During recent years, the prices of electricity have gone up, making it unaffordable for the consumers.

At the “State of Energy Security and Just Energy Transition” dialogue, the political leaders, experts and civil society activists issued a unanimous call for the implementation of sustainable policies aimed at facilitating a just transition towards green energy, which would address the current economic, environmental and energy crises.

They sounded a warning, saying that Pakistan had become one of the world’s most vulnerable countries and that only sustainable policies could effectively address the pressing challenge.

Participants of the dialogue, organised by the Indus Consortium, which brought together representatives from various political parties, underscored the urgency of reducing reliance on fossil fuel-based energy and integrating a higher proportion of renewable energy sources into Pakistan’s energy mix.
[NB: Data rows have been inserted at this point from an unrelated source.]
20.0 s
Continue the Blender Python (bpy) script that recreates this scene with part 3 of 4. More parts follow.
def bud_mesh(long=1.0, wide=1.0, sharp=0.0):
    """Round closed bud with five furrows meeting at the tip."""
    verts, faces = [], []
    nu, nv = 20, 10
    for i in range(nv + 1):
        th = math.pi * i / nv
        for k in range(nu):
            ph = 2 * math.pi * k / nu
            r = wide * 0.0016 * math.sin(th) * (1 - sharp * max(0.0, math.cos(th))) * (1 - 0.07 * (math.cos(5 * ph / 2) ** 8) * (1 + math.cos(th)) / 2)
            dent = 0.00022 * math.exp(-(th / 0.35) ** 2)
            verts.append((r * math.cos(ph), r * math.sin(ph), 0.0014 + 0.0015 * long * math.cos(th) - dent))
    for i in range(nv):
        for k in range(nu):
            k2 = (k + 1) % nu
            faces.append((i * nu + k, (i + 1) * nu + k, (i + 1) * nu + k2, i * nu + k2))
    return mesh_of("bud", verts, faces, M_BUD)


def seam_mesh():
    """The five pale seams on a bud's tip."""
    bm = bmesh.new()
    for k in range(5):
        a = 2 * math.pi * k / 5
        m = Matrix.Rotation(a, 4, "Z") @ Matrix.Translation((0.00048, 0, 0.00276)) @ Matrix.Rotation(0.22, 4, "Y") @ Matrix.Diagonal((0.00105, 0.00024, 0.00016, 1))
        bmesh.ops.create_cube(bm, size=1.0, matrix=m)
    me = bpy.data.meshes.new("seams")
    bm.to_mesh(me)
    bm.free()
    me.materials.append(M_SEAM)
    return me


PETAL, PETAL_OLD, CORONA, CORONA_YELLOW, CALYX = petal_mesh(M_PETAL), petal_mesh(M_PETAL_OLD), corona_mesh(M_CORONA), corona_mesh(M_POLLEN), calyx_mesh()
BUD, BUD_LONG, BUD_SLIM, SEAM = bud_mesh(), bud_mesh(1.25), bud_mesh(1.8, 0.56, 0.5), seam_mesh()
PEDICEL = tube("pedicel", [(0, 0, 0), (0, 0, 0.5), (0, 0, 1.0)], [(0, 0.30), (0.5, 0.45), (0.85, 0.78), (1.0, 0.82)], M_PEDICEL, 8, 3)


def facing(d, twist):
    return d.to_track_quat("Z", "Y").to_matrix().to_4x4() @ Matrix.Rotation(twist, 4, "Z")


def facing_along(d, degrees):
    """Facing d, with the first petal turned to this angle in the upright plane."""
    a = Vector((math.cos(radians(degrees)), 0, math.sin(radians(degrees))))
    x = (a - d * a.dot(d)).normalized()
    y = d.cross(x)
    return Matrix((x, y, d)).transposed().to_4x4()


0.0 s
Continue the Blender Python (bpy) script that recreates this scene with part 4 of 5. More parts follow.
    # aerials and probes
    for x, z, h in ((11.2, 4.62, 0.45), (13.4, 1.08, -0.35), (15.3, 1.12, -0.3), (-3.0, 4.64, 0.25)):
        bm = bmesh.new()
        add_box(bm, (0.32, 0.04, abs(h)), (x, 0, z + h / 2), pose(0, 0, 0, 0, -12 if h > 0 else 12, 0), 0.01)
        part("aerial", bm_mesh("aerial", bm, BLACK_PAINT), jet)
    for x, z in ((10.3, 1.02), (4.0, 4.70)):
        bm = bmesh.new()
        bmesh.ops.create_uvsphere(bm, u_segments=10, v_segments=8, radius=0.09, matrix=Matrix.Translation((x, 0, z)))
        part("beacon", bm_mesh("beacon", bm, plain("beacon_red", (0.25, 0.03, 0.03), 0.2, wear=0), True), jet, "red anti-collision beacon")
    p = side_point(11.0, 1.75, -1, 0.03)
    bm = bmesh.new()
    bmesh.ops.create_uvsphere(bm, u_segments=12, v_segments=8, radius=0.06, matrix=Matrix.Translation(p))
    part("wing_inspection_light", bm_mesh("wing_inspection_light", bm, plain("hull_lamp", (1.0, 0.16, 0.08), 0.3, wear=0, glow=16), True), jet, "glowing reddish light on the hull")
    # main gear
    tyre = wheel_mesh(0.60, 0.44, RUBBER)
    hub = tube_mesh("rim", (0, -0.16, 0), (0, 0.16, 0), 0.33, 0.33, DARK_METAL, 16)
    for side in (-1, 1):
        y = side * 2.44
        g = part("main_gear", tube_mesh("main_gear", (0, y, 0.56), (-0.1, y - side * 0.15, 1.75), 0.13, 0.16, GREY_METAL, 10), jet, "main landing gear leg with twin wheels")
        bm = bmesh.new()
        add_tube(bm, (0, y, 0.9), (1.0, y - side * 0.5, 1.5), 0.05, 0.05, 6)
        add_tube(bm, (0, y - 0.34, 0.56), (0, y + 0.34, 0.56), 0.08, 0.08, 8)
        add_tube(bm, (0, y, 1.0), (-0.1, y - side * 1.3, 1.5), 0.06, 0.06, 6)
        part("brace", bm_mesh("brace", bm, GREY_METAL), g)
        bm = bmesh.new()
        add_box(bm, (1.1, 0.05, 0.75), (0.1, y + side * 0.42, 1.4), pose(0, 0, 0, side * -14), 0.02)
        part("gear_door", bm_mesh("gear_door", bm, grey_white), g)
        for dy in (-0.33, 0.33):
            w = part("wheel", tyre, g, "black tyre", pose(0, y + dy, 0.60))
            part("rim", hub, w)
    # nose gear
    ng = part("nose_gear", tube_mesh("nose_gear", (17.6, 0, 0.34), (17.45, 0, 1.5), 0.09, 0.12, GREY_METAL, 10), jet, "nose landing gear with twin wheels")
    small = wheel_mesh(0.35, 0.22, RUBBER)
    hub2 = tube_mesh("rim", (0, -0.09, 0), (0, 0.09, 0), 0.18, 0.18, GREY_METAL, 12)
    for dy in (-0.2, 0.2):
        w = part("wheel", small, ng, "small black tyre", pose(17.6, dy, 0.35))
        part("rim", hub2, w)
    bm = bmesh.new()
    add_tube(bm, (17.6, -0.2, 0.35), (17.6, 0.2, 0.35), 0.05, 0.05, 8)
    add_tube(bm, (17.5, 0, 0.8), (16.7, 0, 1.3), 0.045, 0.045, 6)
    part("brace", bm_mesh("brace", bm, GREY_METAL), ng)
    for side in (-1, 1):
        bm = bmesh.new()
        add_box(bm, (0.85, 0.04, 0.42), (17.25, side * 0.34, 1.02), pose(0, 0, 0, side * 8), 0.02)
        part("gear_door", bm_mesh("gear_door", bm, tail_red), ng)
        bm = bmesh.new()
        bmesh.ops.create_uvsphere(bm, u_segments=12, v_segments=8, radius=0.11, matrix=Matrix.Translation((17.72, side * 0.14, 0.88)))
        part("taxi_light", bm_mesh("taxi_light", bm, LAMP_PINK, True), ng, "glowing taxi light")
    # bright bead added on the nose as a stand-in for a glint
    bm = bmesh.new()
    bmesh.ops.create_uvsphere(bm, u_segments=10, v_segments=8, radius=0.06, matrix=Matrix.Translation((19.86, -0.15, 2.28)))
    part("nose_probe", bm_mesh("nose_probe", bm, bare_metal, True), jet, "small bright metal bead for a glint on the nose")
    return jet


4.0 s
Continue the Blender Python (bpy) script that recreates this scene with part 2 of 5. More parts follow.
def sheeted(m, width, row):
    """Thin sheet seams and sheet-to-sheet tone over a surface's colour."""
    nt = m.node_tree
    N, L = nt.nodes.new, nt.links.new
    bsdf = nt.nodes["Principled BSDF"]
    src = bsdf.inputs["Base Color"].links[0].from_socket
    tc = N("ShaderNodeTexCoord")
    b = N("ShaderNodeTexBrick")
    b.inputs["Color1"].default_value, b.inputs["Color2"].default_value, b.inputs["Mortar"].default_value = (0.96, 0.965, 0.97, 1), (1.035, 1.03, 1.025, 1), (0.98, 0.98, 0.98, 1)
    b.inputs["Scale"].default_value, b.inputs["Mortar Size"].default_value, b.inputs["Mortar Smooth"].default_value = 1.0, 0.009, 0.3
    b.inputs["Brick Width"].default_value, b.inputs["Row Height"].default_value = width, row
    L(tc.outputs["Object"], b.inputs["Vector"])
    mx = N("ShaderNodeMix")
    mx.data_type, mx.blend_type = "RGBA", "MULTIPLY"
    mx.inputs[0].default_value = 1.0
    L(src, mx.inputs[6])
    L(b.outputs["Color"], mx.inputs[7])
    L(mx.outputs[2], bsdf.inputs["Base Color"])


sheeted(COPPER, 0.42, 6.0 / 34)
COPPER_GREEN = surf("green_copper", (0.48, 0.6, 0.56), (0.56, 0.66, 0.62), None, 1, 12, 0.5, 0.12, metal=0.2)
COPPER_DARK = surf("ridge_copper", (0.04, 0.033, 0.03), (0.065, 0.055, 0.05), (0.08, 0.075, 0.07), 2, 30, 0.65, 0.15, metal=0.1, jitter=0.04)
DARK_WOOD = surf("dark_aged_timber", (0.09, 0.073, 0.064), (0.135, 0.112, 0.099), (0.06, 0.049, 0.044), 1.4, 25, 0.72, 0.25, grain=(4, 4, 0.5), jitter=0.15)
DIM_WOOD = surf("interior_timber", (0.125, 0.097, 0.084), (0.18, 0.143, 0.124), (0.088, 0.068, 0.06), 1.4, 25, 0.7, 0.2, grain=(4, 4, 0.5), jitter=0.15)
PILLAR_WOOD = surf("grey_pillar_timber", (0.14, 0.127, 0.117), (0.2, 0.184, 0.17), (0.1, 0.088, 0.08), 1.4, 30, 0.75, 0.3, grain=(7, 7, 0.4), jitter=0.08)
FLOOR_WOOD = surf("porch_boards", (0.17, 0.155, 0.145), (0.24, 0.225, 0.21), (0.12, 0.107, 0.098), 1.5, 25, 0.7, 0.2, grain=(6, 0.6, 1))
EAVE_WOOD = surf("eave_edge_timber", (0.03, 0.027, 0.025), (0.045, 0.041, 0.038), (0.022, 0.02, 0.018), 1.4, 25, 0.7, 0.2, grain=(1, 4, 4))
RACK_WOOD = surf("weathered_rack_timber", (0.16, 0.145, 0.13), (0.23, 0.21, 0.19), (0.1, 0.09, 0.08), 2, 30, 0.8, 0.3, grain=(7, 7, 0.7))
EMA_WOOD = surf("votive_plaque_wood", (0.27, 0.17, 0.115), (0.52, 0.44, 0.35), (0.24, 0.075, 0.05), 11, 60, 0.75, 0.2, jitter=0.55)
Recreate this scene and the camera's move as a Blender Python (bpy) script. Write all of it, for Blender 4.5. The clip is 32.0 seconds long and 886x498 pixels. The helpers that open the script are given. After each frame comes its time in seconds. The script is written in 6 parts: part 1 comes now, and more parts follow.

Speaking at the seminar, Senator Farhatullah Babar underlined the necessity of transitioning away from natural gas-based electricity generation as demand for gas continued to surge in residential and industrial sectors.

He drew inspiration from the model introduced by Delhi Chief Minister Arvind Kejriwal, who pioneered 142 solar parks, ensuring cost-free electricity for the populace.

The senator proposed the adoption of a similar approach in Pakistan for setting up community-led solar parks as a replacement for the outdated model of solar generation through distribution networks managed by power distribution companies (DISCOs).

Awami National Party (ANP) leader Dr Khadim Hussain revealed that the ANP had finalised its election manifesto, which included the development of small/ micro hydropower plants and solar parks in urban centres such as Peshawar and Mardan.

He lamented that over the past decade around eight million people in Khyber-Pakhtunkhwa had lost their jobs due to the closure of industrial units caused by power shortages.